Batavians also made up a contingent of the emperor’s
horse guards, and a tombstone exists of a certain Indus, a
Batavian who served as one of Nero’s bodyguards. However,
the Batavians under their war leader Julius Civilis and the
prophetess, Veleda, led a major revolt rule during the chaotic
civil wars of 69 to 70 A.D. — Imperial Rome’s Sepoy
Revolt. The Veleda (again, this is likely a title, including
the root word Vala, the pantheon Germanic fertility gods)
lived isolated in a tower in a deep wood in the territory
of the Bructeri on the east side of the Rhine.

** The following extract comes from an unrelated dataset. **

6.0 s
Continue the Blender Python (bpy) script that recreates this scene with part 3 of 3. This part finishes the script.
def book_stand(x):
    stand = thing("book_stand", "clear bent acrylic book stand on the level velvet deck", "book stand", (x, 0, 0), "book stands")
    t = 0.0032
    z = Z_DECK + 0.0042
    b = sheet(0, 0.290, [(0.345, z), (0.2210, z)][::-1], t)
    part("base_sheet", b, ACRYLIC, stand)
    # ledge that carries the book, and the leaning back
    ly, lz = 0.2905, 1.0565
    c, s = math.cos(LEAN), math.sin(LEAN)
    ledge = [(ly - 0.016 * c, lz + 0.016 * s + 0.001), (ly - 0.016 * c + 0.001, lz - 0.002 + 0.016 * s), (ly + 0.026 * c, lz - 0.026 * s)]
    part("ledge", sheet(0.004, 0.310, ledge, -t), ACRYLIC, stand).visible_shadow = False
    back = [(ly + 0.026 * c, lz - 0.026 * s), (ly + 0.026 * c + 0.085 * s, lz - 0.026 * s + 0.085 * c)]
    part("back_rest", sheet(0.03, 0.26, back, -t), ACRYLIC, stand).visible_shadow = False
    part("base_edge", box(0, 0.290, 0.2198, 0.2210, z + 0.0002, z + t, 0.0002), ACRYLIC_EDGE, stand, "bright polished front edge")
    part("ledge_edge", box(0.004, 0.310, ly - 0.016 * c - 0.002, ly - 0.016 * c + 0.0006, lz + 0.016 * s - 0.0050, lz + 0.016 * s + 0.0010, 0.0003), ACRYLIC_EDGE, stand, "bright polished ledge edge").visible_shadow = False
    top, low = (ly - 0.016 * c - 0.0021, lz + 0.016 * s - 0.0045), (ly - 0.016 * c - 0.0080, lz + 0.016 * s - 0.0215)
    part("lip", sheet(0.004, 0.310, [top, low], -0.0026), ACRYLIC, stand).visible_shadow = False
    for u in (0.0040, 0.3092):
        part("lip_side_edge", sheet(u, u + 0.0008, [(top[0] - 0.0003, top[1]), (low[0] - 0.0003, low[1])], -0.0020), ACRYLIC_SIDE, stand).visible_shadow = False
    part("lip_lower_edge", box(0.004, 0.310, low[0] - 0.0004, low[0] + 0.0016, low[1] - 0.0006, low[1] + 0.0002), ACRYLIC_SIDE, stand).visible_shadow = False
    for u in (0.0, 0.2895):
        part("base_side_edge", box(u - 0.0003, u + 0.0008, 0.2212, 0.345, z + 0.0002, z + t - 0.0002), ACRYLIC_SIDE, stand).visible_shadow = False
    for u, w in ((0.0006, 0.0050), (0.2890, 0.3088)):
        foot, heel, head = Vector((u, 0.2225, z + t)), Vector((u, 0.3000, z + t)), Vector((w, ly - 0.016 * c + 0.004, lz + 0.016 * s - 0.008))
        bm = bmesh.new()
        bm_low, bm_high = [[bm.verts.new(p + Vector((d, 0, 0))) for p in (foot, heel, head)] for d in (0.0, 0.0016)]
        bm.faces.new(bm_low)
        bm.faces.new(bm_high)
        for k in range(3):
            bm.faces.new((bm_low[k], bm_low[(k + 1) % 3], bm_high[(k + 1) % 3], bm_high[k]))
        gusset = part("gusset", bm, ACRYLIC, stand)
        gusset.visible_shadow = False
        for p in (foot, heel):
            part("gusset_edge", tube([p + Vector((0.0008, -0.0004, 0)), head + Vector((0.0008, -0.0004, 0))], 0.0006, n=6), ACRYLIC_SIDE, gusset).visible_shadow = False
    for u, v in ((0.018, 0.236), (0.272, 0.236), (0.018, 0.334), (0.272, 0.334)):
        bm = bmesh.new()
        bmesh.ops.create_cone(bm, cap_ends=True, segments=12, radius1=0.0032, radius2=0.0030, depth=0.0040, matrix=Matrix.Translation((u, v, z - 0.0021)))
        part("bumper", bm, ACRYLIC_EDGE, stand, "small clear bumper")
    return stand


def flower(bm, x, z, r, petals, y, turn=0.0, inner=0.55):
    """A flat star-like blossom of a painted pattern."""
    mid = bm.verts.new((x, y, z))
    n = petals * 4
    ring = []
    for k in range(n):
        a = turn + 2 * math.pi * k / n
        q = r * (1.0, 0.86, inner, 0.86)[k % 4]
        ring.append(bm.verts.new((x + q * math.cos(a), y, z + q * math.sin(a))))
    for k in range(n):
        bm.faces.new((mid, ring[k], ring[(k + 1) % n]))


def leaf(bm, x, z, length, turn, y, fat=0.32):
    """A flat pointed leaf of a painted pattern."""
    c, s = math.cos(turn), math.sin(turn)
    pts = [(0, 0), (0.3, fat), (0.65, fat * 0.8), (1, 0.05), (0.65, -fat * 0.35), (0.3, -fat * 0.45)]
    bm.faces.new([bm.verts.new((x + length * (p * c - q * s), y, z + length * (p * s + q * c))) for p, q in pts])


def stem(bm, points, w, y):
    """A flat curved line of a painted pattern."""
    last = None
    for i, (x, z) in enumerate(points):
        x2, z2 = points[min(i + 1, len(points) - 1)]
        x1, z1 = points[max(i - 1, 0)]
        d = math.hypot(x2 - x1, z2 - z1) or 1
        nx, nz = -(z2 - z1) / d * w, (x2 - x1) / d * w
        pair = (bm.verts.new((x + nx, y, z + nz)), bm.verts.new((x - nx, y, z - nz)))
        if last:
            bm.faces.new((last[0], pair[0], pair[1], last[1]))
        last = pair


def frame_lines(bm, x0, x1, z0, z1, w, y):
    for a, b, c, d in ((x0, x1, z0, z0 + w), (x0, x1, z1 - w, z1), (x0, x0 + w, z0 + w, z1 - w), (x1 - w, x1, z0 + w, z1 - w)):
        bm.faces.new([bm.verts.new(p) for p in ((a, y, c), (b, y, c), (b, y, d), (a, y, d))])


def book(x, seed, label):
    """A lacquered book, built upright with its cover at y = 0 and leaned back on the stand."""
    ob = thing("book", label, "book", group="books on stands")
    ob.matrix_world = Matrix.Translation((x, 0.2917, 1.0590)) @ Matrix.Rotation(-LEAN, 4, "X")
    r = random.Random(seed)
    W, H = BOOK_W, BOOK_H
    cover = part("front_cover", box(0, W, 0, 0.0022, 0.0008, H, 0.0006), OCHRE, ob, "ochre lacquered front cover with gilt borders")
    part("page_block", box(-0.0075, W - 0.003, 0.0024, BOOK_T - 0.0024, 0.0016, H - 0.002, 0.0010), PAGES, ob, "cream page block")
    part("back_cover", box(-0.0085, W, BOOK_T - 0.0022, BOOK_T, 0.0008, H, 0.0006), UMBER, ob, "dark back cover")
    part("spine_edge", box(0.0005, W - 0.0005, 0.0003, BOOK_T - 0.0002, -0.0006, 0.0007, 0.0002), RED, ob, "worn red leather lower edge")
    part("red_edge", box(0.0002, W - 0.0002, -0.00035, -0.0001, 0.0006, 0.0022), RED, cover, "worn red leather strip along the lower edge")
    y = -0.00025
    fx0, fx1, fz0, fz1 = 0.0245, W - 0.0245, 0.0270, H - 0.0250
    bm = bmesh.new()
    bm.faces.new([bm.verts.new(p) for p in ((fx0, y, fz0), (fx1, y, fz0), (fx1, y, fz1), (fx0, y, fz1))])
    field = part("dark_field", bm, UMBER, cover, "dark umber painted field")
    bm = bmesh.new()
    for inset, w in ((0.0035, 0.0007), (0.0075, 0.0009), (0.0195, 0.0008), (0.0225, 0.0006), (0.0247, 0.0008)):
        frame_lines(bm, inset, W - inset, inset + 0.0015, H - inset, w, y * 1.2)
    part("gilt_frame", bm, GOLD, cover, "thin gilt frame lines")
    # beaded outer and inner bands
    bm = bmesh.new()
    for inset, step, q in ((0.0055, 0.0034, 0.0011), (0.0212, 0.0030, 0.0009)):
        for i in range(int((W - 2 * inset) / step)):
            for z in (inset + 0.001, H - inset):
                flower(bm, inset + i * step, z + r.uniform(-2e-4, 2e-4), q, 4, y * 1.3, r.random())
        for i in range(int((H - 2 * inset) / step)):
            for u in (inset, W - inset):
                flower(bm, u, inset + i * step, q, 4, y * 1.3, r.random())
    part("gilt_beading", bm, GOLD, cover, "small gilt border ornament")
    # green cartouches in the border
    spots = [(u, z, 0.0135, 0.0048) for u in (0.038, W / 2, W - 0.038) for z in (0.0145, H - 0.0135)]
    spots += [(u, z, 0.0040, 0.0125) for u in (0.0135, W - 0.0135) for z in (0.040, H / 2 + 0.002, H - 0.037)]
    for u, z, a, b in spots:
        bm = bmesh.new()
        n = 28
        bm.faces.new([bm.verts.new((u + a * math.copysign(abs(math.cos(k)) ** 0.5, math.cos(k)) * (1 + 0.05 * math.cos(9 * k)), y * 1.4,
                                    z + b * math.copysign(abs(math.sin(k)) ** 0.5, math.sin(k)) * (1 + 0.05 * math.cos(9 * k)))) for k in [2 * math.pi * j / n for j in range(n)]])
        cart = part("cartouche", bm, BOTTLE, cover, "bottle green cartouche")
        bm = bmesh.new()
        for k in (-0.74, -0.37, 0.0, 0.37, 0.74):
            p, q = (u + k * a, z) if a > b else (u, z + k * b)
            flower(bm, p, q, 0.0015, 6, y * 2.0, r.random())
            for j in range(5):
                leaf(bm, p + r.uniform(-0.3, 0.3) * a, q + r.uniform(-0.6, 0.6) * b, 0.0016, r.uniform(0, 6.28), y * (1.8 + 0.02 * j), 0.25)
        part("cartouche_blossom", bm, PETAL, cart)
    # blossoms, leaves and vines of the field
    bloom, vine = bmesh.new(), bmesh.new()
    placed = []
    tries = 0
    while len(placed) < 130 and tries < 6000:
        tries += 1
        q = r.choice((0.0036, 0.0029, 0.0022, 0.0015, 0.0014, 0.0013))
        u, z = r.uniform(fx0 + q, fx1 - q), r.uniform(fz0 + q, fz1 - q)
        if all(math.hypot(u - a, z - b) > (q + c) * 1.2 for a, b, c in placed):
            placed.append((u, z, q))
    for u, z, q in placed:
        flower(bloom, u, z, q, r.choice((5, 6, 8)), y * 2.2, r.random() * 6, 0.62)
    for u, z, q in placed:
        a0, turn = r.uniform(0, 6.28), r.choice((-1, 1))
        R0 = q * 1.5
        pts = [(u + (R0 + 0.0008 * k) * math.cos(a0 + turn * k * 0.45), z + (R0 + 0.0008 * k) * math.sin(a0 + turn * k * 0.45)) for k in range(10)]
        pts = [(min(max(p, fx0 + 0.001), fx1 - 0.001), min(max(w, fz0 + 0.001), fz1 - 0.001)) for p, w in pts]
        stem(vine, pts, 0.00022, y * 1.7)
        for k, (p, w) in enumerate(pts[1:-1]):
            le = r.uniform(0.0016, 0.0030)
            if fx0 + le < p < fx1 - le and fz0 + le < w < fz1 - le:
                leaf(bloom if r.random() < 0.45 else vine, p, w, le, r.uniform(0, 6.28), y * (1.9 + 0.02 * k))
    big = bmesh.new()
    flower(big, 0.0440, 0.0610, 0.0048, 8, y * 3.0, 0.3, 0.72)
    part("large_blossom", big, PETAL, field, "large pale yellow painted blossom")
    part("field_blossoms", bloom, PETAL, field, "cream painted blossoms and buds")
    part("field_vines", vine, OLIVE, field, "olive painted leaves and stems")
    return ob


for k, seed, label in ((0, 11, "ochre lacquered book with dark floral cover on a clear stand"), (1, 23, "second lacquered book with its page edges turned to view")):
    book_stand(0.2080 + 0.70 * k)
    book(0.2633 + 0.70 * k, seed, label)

No man was
allowed access, and all communications had to go through her
attendant priestesses (perhaps the Rapunzel story is preserves
a memory of this ancient cult). Her influence turned what
was really a side struggle into a dangerous
anti-Roman war.
In any case, the revolt was suppressed and Batavodurum was burnt.

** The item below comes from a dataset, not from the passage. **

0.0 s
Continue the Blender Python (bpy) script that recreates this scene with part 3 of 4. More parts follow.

The Roman fleet and other reinforcements from Britain played
a key role. It appears that the Batavians were treated relatively
leniently with a return to the status quo ante bellum, although
the X Gemina legion was now garrisoned permanently at Noviomagus,
and the Batavians were required to replace the eight cavalry
cohorts lost during the revolt.
The Batavi never revolted again, and the Batavian presence
in Britain proved to be a permanent one. A number of altars
and gravemarkers of Batavian cohorts have been found along
Hadrian’s Wall, dating from the 2nd and 3rd centuries.
Along with military settlements of Frisian auxiliary veterans
(the Frisii bordered the Batavian island to the north), a
German military presence in Britain was already well established
before the major Anglo-Saxon invasions after 450 A.D.
The Batavians are last mentioned as a separate people in
355 A.D. during the reign of the emperor Constantius II. Thereafter,
it appears that the Batavi became part of the tribal federation
that came to be known as the Salian Franks.